I had played classical guitar rather badly since university days, and something prompted me to take a week long introduction to musical instrument making with luthier Normal Reed of the Totnes School of Guitar Making. I wanted to play a guitar that I had made myself. One week was just about enough time to learn some of the ethos of musical instrument making (extreme care and accuracy in shaping wood) but not enough to do more than begin to shape a few of the component parts. However, I had the bug and sometime in the mid-1980s signed on for an evening class in Bristol with Arthur Robb, who is still active as a well known luthier at the time of writing. (That was a time when quite generously subsidized evening classes gave people the chance to try many crafts and while being taught by experienced professionals.)

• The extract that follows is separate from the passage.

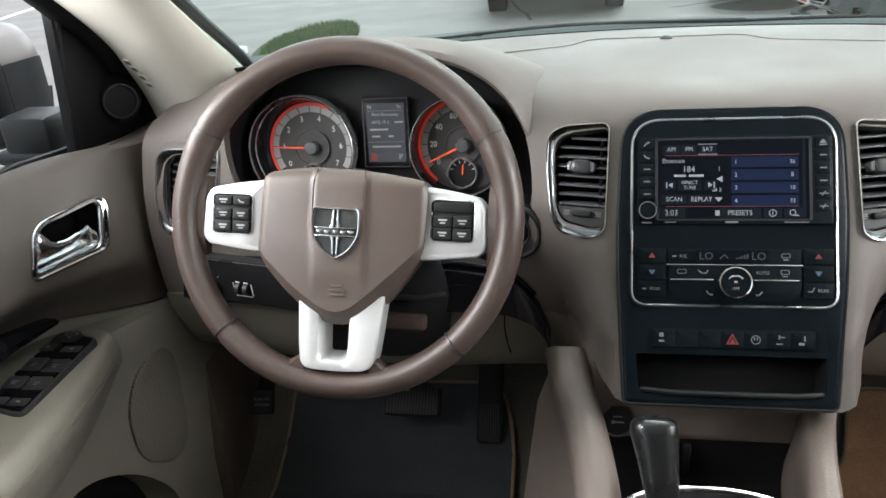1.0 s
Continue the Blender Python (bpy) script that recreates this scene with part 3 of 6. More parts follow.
# ---- centre stack ----
stack = thing("centre_stack", "gloss black centre stack with a thin silver frame", "console panel", STACK)
stack_out = ccw(rpoly([(-0.104, 0.226, 0.034), (-0.111, 0.10, 0.2), (-0.104, -0.064, 0.006), (0.094, -0.064, 0.006), (0.108, 0.10, 0.2), (0.103, 0.226, 0.034)], 8))
stack_out = [Vector((p.x, p.y + 0.006 * (1 - (p.x / 0.1) ** 2) * (1 if p.y > 0.15 else 0))) for p in stack_out]
face_in = ccw(rpoly([(-0.096, 0.216, 0.026), (-0.097, 0.034, 0.014), (0.095, 0.034, 0.014), (0.096, 0.216, 0.026)], 8))
face_in = [Vector((p.x, p.y + 0.005 * (1 - (p.x / 0.1) ** 2) * (1 if p.y > 0.15 else -0.6))) for p in face_in]
CUBBY = ccw(rpoly([(-0.093, -0.015, 0.004), (-0.090, -0.054, 0.008), (0.083, -0.054, 0.008), (0.086, -0.015, 0.004)]))
outer_plate = part("surround", plate(stack_out, -0.034, 0.005, 0.004), SATIN, stack)
carve(outer_plate, [cutter(plate(CUBBY, -0.028, 0.05), STACK)])
part("outer_edge", loft([lay(offset(stack_out, d), z) for d, z in ((0.0022, -0.006), (0.0022, 0.002), (0.0010, 0.0036), (-0.0006, 0.0030), (-0.0006, -0.006))], ring=True, caps=False), BLACK, stack, "black outer edge")
part("silver_frame", loft([lay(offset(face_in, d), z) for d, z in ((0.0018, 0.004), (0.0016, 0.0058), (0.0008, 0.0070), (-0.0002, 0.0072), (-0.0010, 0.0064), (-0.0012, 0.004))], ring=True, caps=False), STEEL, stack, "thin satin silver frame")
part("face", plate(offset(face_in, -0.001), 0.0, 0.0056), SATIN, stack)
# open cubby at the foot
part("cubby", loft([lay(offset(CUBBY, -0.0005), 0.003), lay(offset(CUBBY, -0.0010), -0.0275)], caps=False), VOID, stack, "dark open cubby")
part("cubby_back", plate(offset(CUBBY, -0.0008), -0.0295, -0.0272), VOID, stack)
part("cubby_lip", tube([(-0.088, -0.050, 0.003), (-0.062, -0.0515, 0.008), (0.0, -0.052, 0.009), (0.058, -0.0515, 0.008), (0.081, -0.050, 0.003)], 0.0026, 8), BLACK, stack, "rounded lip of the cubby")

# ---- radio ----
radio = thing("radio", "black touch-screen car radio with side buttons, switched on", "radio", STACK @ Matrix.Translation((0, 0.157, 0.0062)))
part("fascia", plate(rrect(0.183, 0.088, 0.003), -0.001, 0.003, 0.001), SATIN, radio)
screen = part("screen", plate(rrect(0.143, 0.0795, 0.002, -0.001, 0.0005), 0.002, 0.0034), LCD, radio, "lit touch screen showing a radio menu")
part("screen_rim", ring_plate(rrect(0.147, 0.0825, 0.002, -0.001, 0.0005), rrect(0.142, 0.0785, 0.002, -0.001, 0.0005), 0.002, 0.0042, 0.0005), BLACK, screen, "black rim round the screen")


def scr(px, py):
    """A place on the screen from shares of its width and height, from the top left."""
    return -0.0715 - 0.001 + 0.141 * px, 0.0395 - 0.0775 * py


def key(px, py, w, h, material):
    x, y = scr(px, py)
    part("screen_key", plate(rrect(0.141 * w, 0.0775 * h, 0.0008, x + 0.0705 * w, y - 0.03875 * h), 0.0034, 0.0037), material, screen)


for i in range(4):
    key(0.50, 0.215 + 0.165 * i, 0.44, 0.135, LCD_BLUE)
for a, w in ((0.04, 0.115), (0.165, 0.105), (0.285, 0.115)):
    key(a, 0.06, w, 0.115, LCD_GREY)
for a, b, w, h in ((0.04, 0.515, 0.085, 0.12), (0.14, 0.505, 0.16, 0.14), (0.32, 0.515, 0.085, 0.12), (0.03, 0.70, 0.17, 0.12), (0.21, 0.70, 0.19, 0.12), (0.0, 0.87, 0.19, 0.125), (0.42, 0.87, 0.275, 0.125), (0.71, 0.87, 0.12, 0.125), (0.845, 0.87, 0.12, 0.125)):
    key(a, b, w, h, LCD_GREY)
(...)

Having completed the guitar, and still enjoying the challenge of extreme woodwork I chose to attempt a lute. (The delicate shell and intricate carving of the sound rose make lute construction different from building a guitar.) Unfortunately, closure of the classes (subsidies withdrawn by strapped-for-cash local authorities) and changes in personal circumstances (acquisition of wife, house-move out of Bristol and eventually children) meant that the lute bits were left in the box in which they had moved house for most of the next decade. This lasted until children left toddler-hood and a could draw breath. Finally, completed more than a decade after starting.

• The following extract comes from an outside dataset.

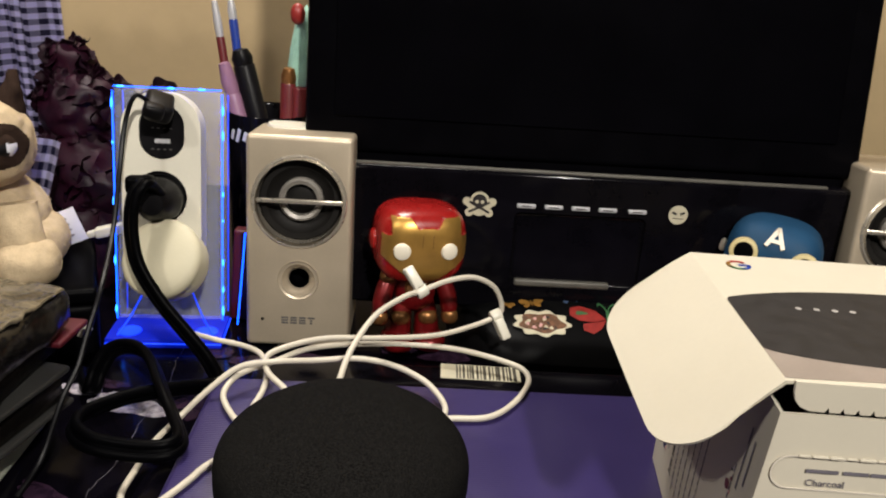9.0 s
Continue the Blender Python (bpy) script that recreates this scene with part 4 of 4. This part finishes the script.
part("board", worn_slab(0.23, 0.22, 0.0030, 0.0, 0.001, 0.0005, 7, 12), M_GREY, binder, "dark grey lower board")
# Near-black leather material puts the shade between the boards into the pages' colour.
part("page_block", worn_slab(0.224, 0.214, 0.0134, 0.0031, 0.001, 0.0004, 8, 12), M_LEATHER, binder, "page block, near-black to hold the shade", pose(-0.003, -0.003, 0))
solo("sage_binder", worn_slab(0.23, 0.23, 0.0195, 0, 0.003, 0.0006, 6, 12), M_SAGE, "pale sage binder at the bottom of the pile", "binder", pose(-0.1490, 0.0850, 0.0008, 0, 0, 0))
tagged(solo("cable_tip", sweep([(0, 0, 0), (0.002, 0.001, 0.004), (0.005, 0.000, 0.0065), (0.006, -0.001, 0.004)], 0.0012, seg=8), M_WHITE, "small white plastic hook beside the pile", "hook", pose(-0.1375, 0.093, 0.0405)))


# ---- plush cat ----
def plush_cat():
    """A seated plush cat with dark ears and eye patches, in one mesh."""
    rng = np.random.default_rng(3)
    hc = Vector((-0.004, -0.004, 0.118))
    body = super_ball(0.030, 0.030, 0.050, 2.2, (0, 0.008, 0.052), 56, 40)
    head = super_ball(0.0300, 0.0260, 0.0255, 2.3, hc, 180, 130)
    for f in head.faces:
        c = f.calc_center_median() - hc
        for s in (-1, 1):
            e = Vector((c.x - s * 0.0150, 0, c.z - 0.0015))
            if c.y < -0.006 and (e.x / 0.0125) ** 2 + (e.z / 0.0120) ** 2 < 1:
                f.material_index = 1
        if c.y < -0.014 and abs(c.x) < 0.007 and c.z < -0.004:
            f.material_index = 1
    bits = [body, head, super_ball(0.0120, 0.0100, 0.0080, 2.2, hc + Vector((0, -0.023, -0.010)), 24, 18)]
    for s in (-1, 1):
        ear = sweep([hc + Vector((s * 0.017, 0.002, 0.015)), hc + Vector((s * 0.0205, 0.002, 0.026)), hc + Vector((s * 0.0225, 0.003, 0.038))], 0.0095, flat=1.2, seg=16, taper=lambda t: 1.05 - 0.85 * t)
        for f in ear.faces:
            f.material_index = 1
        bits.append(ear)
        bits.append(sweep([(s * 0.013, -0.020, 0.085), (s * 0.015, -0.028, 0.055), (s * 0.016, -0.031, 0.022), (s * 0.016, -0.034, 0.011)], 0.0122, seg=20, taper=lambda t: 0.9 + 0.15 * t))
        bits.append(super_ball(0.0165, 0.0190, 0.0260, 2.3, (s * 0.0175, -0.034, 0.0255), 28, 20))
        bits.append(super_ball(0.0180, 0.0240, 0.0300, 2.2, (s * 0.0205, 0.002, 0.0295), 28, 20))
        e = super_ball(0.0072, 0.0045, 0.0060, 2.2, hc + Vector((s * 0.0150, -0.0205, 0.0020)), 24, 18)
        for f in e.faces:
            c = f.calc_center_median() - hc
            f.material_index = 3 if abs(c.x - s * 0.0150) < 0.0028 else 2
            if c.z > 0.0035:
                f.material_index = 1
        bits.append(e)
    bm = join(*bits)
    for v in bm.verts:
        if v.co.z < 0.09:
            v.co.z = 0.09 - (0.09 - v.co.z) * 0.5
        v.co += Vector(noise.noise_vector(v.co * 160)) * 0.0010
    bm.normal_update()
    fuzz(bm, 16000, 0.0008, rng)
    return bm


solo("plush_cat", plush_cat(), [M_FUR, M_FURDARK, M_TAG, M_BLACK], "cream plush cat with brown eye patches by the pile", "plush toy", pose(-0.2135, 0.1720, -0.002, 0, 0, 22))
crate = thing("storage_box", "low black lidded box under the plush cat", "box", (-0.1790, 0.2220, 0.0008), (0, 0, 22))
part("body", worn_slab(0.078, 0.082, 0.0330, 0, 0.004, 0.0008, 9, 12), M_RUBBER, crate, "black box body", pose(-0.001, -0.001, 0))
part("lid", worn_slab(0.080, 0.084, 0.0090, 0.0335, 0.0025, 0.0008, 10, 12), M_RUBBER, crate, "black overhanging lid")
tag = thing("plush_tag", "white satin tag sewn to the plush cat", "tag", (-0.1865, 0.2000, 0.0570), (84, -22, 12))
part("cloth", join(sheet((-0.0095, -0.0105, 0), (0.0095, -0.0105, 0.001), (0.0095, 0.0105, 0), (-0.0095, 0.0105, 0.002), 0.0004, 0.0018)), M_TAG, tag)
for k in range(4):
    part("print", box(0.0100, 0.0008, 0.0001, (-0.001, 0.0055 - k * 0.0035, 0.0032)), M_INK, tag)

lead = thing("usb_lead", "white lead with a plug behind the plush cat", "cable")
part("plug", join(box(0.017, 0.0075, 0.0065, (0, 0, 0), 0.0015), box(0.006, 0.0050, 0.0040, (-0.0105, 0, 0), 0.0010)), M_WHITE, lead, "white moulded plug", pose(-0.1690, 0.2215, 0.0492, 0, -14, 6))
part("strand", sweep([(-0.1800, 0.2205, 0.0465), (-0.1900, 0.2190, 0.0400), (-0.2000, 0.2200, 0.0260), (-0.212, 0.225, 0.0060), (-0.225, 0.225, 0.0020)], 0.0014, seg=8), M_WHITECABLE, lead)
part("strand", sweep([(-0.1610, 0.2225, 0.0510), (-0.150, 0.2260, 0.0520), (-0.140, 0.2300, 0.0480)], 0.0018, seg=8), M_WHITECABLE, lead)


# ---- dark curly boa and gingham cloth ----
def frill(seed):
    """A small cupped ruffle with a wavy rim."""
    rng = random.Random(seed)
    bm = bmesh.new()
    n, rows = 18, 5
    ph, waves = rng.uniform(0, 6), rng.choice((3, 4, 5))
    rings = []
    for i in range(rows + 1):
        u = i / rows
        ring = []
        for k in range(n):
            a = 2 * math.pi * k / n
            w = math.sin(waves * a + ph) * 0.24 * u * u + 0.16 * math.sin(2 * a + seed) * u
            r = (0.06 + 0.94 * u) * (1 + 0.14 * math.sin(3 * a + seed * 2))
            ring.append(bm.verts.new((r * math.cos(a), r * math.sin(a), 0.45 * u * u + w)))
        rings.append(ring)
    for p, q in zip(rings, rings[1:]):
        for k in range(n):
            j = (k + 1) % n
            bm.faces.new((p[k], p[j], q[j], q[k]))
    bm.faces.new(rings[0][::-1])
    bmesh.ops.solidify(bm, geom=bm.faces[:], thickness=0.16)
    return finish(bm, "frill", M_MAROON, True, 3.2)


boa_thing = thing("curly_boa", "heap of dark maroon curly boa behind the plush cat", "boa")
LOBES = [((-0.196, 0.264, 0.030), 0.038), ((-0.192, 0.266, 0.075), 0.035), ((-0.196, 0.268, 0.116), 0.027), ((-0.168, 0.270, 0.103), 0.023), ((-0.203, 0.270, 0.142), 0.016),
         ((-0.158, 0.264, 0.060), 0.025), ((-0.150, 0.272, 0.120), 0.013), ((-0.212, 0.266, 0.066), 0.022), ((-0.160, 0.262, 0.022), 0.027)]
FRILLS = [frill(k) for k in range(6)]
rng = random.Random(21)
for c, r in LOBES:
    core = super_ball(r, r, r, 2.1, c, 48, 36)
    for v in core.verts:
        v.co += Vector(noise.noise_vector(v.co * 90)) * 0.005
    part("core", core, M_MAROON, boa_thing)
    for k in range(int(r * 1250)):
        d = Vector((rng.gauss(0, 1), rng.gauss(-0.7, 0.7), rng.gauss(0.15, 1))).normalized()
        s = rng.uniform(0.0042, 0.0078)
        q = Vector(c) + d * r * rng.uniform(0.90, 1.02)
        m = d.to_track_quat("Z", "Y").to_matrix().to_4x4() @ pose(0, 0, 0, rng.uniform(-35, 35), rng.uniform(-35, 35), rng.uniform(0, 360))
        ob = new("frill", FRILLS[rng.randrange(6)])
        ob.parent = boa_thing
        m.translation = q
        ob.matrix_local = m @ Matrix.Scale(s, 4)


def cloth():
    """A hanging gingham cloth with soft folds."""
    bm = bmesh.new()
    uv = bm.loops.layers.uv.new("uv")
    n, k = 60, 50
    g = [[bm.verts.new((-0.40 + 0.19 * i / n - 0.012 * (j / k), 0.290 + 0.008 * math.sin(i * 0.55) + 0.004 * math.sin(i * 1.3 + j * 0.1), 0.0 + 0.30 * j / k)) for j in range(k + 1)] for i in range(n + 1)]
    for i in range(n):
        for j in range(k):
            f = bm.faces.new((g[i][j], g[i + 1][j], g[i + 1][j + 1], g[i][j + 1]))
            for lp, (a, b) in zip(f.loops, ((i, j), (i + 1, j), (i + 1, j + 1), (i, j + 1))):
                lp[uv].uv = (a / n * 0.20, b / k * 0.30)
    bmesh.ops.solidify(bm, geom=bm.faces[:], thickness=0.001)
    return bm


solo("gingham_cloth", cloth(), M_CHECK, "black and white gingham cloth hanging at the desk's back", "cloth")

def kerchief():
    """A small gingham scrap with a soft fold."""
    bm = bmesh.new()
    uv = bm.loops.layers.uv.new("uv")
    n = 14
    g = [[bm.verts.new((-0.017 + 0.034 * i / n, 0.0025 * math.sin(i * 0.7), -0.020 + 0.040 * j / n)) for j in range(n + 1)] for i in range(n + 1)]
    for i in range(n):
        for j in range(n):
            f = bm.faces.new((g[i][j], g[i + 1][j], g[i + 1][j + 1], g[i][j + 1]))
            for lp, (a, b) in zip(f.loops, ((i, j), (i + 1, j), (i + 1, j + 1), (i, j + 1))):
                lp[uv].uv = (a / n * 0.034, b / n * 0.040)
    bmesh.ops.solidify(bm, geom=bm.faces[:], thickness=0.0008)
    return bm


solo("kerchief", kerchief(), M_KERCHIEF, "small blue and white gingham kerchief behind the plush cat", "cloth", pose(-0.2085, 0.2080, 0.0800, 0, 16, 10) @ Matrix.Diagonal((0.68, 0.8, 1.55, 1)))

# ---- pen cup ----
cup = thing("pen_cup", "black pen cup with pale lettering full of pens and brushes", "pen cup", (-0.0720, 0.2520, 0.0))
part("cup", lathe([(0, 0.0), (0.0250, 0.0), (0.0262, 0.002), (0.0280, 0.124), (0.0272, 0.1255), (0.0262, 0.124), (0.0245, 0.004), (0, 0.004)], 56), M_GLOSS, cup, "black glossy cup")
for k in range(7):
    a = radians(-136 + k * 11)
    part("mark", box(0.0022, 0.0006, 0.0085 if k % 2 else 0.0060, m=pose(0.0282 * math.cos(a), 0.0282 * math.sin(a), 0.1130, 0, 18, math.degrees(a) + 90)), M_TAG, cup, "pale bar on the cup")


def pen(name, foot, tip, r, material, label, head=None, head_len=0.0, head_r=1.0):
    p = thing(name, label, "pen", (0, 0, 0), group="pens in the cup")
    a, b = Vector(foot), Vector(tip)
    d = b - a
    m = d.to_track_quat("Z", "Y").to_matrix().to_4x4()
    m.translation = a
    h = d.length
    part("barrel", lathe([(0, 0), (r * 0.8, 0), (r, 0.003), (r, h - head_len - 0.001), (r * 0.9, h - head_len), (0, h - head_len)], 20, m), material, p)
    if head:
        part("tip", lathe([(0, h - head_len), (r * 0.9 * head_r, h - head_len), (r * head_r, h - head_len * 0.6), (r * 0.7 * head_r, h - 0.001), (0, h)], 20, m), head, p)
    return p


pen("paint_brush", (-0.078, 0.243, 0.006), (-0.1060, 0.2520, 0.1910), 0.0026, M_DARKRED, "dark red brush with a pale ferrule", M_LEDGREY, 0.022)
pen("paint_brush", (-0.075, 0.246, 0.006), (-0.0962, 0.2530, 0.1920), 0.0027, M_BLUEPEN, "blue brush with a silver ferrule", M_LEDGREY, 0.012)
pen("marker", (-0.060, 0.240, 0.006), (-0.0985, 0.2400, 0.1560), 0.0050, M_PINKPEN, "pink cosmetic pen leaning in the cup", M_PINKPEN, 0.02)
pen("marker", (-0.052, 0.246, 0.006), (-0.0895, 0.2440, 0.1640), 0.0066, M_BLACK, "thick black marker leaning in the cup", M_BLACK, 0.01)
pen("lip_gloss", (-0.064, 0.252, 0.006), (-0.0600, 0.2480, 0.1540), 0.0050, M_DARKRED, "dark red tube with a dull gold cap", M_BRONZE, 0.010)
pen("lip_gloss", (-0.056, 0.256, 0.006), (-0.0520, 0.2460, 0.1420), 0.0056, M_DARKRED, "short dark red tube in the cup")
solo("mint_pouch", super_ball(0.0085, 0.0085, 0.0560, 2.4, (0, 0, 0.056), 28, 24), M_TEAL, "mint green woven pouch standing in the pen cup", "pouch", pose(-0.0600, 0.2560, 0.0800, 0, 5, 0))
solo("red_bead", super_ball(0.0045, 0.0045, 0.0065, 2, (0, 0, 0), 20, 14), M_REDSTICK, "small red bead on the mint pouch", "bead", pose(-0.0545, 0.2480, 0.1860))
solo("white_lid", lathe([(0, 0), (0.0152, 0), (0.0156, 0.003), (0.0145, 0.0075), (0, 0.0085)], 40), M_WHITE, "white round jar lid behind the loudspeaker", "jar lid", pose(-0.0530, 0.2160, 0.1172, -4, 3, 0))
solo("jar", lathe([(0, 0), (0.0135, 0), (0.0145, 0.003), (0.0145, 0.111), (0.0135, 0.1172), (0, 0.1172)], 40), M_GLOSS, "tall dark jar behind the loudspeaker", "jar", pose(-0.0530, 0.2160, 0.0))
solo("red_packet", box(0.016, 0.010, 0.060, (0, 0, 0.030), 0.002), M_CRIMSON, "dark red packet behind the socket tower", "packet", pose(-0.0830, 0.2080, 0.0, 0, 4, 0))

Later, my children decided they would take up the violin - and were clear that they did not want to play guitar in any form - so I took lessons from a local violin maker (who happened to be the father of a lad in my younger daughter's primary class). Each of my daughters now plays one of my violins and I am working (slowly) on a viola, with a longer term plan to build a 'cello for my wife during my retirement from work. Things are currently stalled while I do other things - but I still mean to get back to instrument making real soon now.